* [GOAL] Retype the records below from their first line through the line containing "ARM = 1.206", and include nothing else.

* [DATA SHOWN]
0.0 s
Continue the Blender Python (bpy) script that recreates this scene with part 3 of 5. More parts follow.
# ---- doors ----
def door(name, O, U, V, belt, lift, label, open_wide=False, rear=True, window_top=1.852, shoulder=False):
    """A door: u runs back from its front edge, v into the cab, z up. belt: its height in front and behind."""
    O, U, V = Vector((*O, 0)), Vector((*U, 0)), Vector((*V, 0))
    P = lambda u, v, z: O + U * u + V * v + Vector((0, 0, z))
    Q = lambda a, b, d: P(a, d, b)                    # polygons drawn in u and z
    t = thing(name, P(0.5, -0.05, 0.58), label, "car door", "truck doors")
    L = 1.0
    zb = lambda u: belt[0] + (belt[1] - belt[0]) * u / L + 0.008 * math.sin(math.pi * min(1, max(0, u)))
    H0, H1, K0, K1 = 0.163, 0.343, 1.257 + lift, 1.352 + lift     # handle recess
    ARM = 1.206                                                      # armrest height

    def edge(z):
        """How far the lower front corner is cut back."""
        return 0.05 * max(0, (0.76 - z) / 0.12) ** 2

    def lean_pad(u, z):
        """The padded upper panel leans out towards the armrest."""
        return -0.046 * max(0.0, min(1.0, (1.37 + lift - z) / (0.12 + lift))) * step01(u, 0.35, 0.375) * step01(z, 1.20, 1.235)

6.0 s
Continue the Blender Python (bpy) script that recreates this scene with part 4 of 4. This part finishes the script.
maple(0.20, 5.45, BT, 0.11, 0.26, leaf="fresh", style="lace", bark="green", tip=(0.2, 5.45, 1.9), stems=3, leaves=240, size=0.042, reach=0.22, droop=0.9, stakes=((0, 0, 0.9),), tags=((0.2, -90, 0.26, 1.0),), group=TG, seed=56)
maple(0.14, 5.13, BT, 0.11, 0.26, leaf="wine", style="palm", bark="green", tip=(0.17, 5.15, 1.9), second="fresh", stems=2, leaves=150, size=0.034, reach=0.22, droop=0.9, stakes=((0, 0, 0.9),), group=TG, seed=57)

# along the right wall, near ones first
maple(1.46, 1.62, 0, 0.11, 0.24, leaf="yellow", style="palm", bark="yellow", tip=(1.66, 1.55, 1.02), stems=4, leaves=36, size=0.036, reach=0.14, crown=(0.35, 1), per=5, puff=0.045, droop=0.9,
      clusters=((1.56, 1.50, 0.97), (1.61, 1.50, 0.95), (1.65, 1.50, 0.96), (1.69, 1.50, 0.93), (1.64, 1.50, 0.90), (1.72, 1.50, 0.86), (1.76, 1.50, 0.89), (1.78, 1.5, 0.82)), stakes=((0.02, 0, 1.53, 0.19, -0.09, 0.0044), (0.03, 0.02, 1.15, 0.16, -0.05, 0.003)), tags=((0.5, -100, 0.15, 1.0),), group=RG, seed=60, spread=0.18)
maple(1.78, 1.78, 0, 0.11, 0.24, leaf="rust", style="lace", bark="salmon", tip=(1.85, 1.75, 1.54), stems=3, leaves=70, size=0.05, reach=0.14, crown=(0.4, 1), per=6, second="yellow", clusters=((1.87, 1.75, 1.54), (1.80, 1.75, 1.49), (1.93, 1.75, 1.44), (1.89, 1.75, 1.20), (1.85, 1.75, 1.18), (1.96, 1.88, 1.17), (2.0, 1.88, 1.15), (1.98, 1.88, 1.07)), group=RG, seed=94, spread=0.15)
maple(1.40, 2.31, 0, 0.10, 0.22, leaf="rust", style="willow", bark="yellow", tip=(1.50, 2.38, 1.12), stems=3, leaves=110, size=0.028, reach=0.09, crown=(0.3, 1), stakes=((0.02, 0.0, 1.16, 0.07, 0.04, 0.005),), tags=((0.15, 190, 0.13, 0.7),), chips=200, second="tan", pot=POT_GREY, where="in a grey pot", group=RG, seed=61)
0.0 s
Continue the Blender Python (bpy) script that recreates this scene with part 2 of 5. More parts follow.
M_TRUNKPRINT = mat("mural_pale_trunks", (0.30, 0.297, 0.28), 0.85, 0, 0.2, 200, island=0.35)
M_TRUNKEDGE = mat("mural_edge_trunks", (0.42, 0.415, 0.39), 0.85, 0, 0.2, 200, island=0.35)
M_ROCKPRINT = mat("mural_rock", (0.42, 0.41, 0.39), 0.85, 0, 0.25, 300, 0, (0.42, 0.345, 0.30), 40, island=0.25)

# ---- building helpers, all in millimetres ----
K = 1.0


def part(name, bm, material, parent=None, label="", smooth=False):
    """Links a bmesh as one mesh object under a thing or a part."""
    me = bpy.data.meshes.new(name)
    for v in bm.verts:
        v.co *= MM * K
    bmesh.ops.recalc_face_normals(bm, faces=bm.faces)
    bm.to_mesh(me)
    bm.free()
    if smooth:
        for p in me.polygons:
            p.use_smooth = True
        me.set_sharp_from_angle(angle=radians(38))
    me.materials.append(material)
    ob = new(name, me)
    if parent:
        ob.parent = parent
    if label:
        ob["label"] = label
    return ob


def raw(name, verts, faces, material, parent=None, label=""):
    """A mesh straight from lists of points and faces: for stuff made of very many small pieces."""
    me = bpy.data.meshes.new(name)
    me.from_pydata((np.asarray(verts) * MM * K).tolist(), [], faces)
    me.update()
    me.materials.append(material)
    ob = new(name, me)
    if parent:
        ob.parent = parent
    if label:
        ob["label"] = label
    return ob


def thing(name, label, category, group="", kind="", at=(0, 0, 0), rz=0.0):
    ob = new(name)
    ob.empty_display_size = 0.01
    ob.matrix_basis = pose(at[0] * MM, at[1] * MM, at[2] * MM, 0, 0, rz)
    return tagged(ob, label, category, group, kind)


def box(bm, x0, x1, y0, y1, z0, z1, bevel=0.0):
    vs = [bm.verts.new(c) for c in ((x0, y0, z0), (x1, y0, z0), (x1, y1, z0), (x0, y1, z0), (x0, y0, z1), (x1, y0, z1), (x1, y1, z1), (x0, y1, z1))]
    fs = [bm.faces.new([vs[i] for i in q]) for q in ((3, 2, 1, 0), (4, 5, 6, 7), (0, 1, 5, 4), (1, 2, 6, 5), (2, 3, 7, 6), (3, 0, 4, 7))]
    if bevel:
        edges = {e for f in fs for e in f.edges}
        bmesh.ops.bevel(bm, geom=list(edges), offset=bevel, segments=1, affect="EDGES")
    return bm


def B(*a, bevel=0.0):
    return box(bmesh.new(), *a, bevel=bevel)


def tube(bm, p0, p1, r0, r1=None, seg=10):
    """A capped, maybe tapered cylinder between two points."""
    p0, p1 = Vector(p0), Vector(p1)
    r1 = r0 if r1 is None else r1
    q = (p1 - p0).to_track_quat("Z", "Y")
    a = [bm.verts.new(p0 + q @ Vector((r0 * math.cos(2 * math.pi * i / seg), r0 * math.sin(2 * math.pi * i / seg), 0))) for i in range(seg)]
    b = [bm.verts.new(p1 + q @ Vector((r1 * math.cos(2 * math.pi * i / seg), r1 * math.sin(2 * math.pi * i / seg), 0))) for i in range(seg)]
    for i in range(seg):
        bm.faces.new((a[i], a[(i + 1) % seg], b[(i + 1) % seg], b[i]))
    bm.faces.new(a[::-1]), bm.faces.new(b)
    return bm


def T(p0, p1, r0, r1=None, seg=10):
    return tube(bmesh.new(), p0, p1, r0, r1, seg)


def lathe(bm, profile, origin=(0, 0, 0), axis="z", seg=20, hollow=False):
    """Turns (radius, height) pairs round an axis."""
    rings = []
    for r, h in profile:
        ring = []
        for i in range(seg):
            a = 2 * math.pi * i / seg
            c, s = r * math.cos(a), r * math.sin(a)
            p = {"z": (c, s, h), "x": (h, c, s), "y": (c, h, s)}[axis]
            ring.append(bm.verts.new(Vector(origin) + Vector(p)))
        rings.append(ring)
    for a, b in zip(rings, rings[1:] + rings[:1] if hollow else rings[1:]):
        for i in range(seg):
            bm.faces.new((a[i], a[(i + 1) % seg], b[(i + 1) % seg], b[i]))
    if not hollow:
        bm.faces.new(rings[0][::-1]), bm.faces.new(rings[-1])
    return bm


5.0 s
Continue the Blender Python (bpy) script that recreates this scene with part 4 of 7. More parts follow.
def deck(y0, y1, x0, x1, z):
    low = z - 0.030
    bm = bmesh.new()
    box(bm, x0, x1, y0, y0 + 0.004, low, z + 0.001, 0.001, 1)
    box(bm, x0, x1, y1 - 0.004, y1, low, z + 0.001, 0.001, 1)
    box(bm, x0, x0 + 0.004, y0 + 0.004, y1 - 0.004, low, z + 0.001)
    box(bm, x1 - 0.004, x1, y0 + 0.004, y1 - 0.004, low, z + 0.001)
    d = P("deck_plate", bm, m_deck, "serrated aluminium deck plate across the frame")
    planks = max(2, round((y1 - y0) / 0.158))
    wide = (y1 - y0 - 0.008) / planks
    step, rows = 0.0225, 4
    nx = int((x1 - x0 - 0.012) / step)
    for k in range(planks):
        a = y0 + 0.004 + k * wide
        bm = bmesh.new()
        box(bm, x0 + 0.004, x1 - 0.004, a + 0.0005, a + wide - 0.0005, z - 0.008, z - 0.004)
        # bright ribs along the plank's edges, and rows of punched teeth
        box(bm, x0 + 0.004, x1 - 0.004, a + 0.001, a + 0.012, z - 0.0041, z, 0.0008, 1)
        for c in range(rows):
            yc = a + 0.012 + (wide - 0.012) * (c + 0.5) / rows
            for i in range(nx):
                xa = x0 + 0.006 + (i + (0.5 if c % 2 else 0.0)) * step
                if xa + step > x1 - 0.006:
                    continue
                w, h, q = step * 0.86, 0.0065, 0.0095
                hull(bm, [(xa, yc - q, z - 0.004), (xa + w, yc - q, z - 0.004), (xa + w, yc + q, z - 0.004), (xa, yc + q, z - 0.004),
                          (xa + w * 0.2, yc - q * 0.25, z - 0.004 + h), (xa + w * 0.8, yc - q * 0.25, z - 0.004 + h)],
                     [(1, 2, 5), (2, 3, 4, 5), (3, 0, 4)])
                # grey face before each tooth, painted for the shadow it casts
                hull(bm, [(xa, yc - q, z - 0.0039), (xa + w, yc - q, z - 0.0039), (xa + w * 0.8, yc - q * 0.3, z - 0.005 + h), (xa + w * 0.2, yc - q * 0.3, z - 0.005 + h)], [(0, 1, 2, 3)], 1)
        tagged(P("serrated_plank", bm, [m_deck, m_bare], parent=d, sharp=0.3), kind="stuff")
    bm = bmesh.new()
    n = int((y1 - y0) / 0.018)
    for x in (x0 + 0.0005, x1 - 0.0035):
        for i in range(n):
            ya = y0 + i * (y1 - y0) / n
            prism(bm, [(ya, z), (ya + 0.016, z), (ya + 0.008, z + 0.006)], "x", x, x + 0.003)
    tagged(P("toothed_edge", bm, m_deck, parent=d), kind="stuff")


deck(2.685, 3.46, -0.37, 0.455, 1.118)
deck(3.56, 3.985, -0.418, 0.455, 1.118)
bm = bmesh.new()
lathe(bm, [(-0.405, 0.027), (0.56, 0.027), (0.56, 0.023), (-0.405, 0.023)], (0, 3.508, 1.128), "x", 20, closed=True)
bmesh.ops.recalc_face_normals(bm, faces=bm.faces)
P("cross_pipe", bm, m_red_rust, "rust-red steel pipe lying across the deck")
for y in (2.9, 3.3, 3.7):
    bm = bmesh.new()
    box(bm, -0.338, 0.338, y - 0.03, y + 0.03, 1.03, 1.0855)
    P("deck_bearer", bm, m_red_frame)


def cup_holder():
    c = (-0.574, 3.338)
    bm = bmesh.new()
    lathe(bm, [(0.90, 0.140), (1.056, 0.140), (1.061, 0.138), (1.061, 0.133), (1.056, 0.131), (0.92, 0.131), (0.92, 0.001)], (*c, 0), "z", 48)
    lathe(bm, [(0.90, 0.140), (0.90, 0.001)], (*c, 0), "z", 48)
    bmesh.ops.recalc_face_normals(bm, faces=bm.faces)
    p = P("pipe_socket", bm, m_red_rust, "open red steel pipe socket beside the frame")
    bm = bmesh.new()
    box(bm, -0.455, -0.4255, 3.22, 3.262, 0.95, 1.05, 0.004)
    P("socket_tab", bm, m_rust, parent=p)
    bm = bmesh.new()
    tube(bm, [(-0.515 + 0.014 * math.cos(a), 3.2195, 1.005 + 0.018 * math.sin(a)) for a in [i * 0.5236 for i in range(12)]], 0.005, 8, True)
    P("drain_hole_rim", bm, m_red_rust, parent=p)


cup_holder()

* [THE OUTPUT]
0.0 s
Continue the Blender Python (bpy) script that recreates this scene with part 3 of 5. More parts follow.
# ---- doors ----
def door(name, O, U, V, belt, lift, label, open_wide=False, rear=True, window_top=1.852, shoulder=False):
    """A door: u runs back from its front edge, v into the cab, z up. belt: its height in front and behind."""
    O, U, V = Vector((*O, 0)), Vector((*U, 0)), Vector((*V, 0))
    P = lambda u, v, z: O + U * u + V * v + Vector((0, 0, z))
    Q = lambda a, b, d: P(a, d, b)                    # polygons drawn in u and z
    t = thing(name, P(0.5, -0.05, 0.58), label, "car door", "truck doors")
    L = 1.0
    zb = lambda u: belt[0] + (belt[1] - belt[0]) * u / L + 0.008 * math.sin(math.pi * min(1, max(0, u)))
    H0, H1, K0, K1 = 0.163, 0.343, 1.257 + lift, 1.352 + lift     # handle recess
    ARM = 1.206                                                      # armrest height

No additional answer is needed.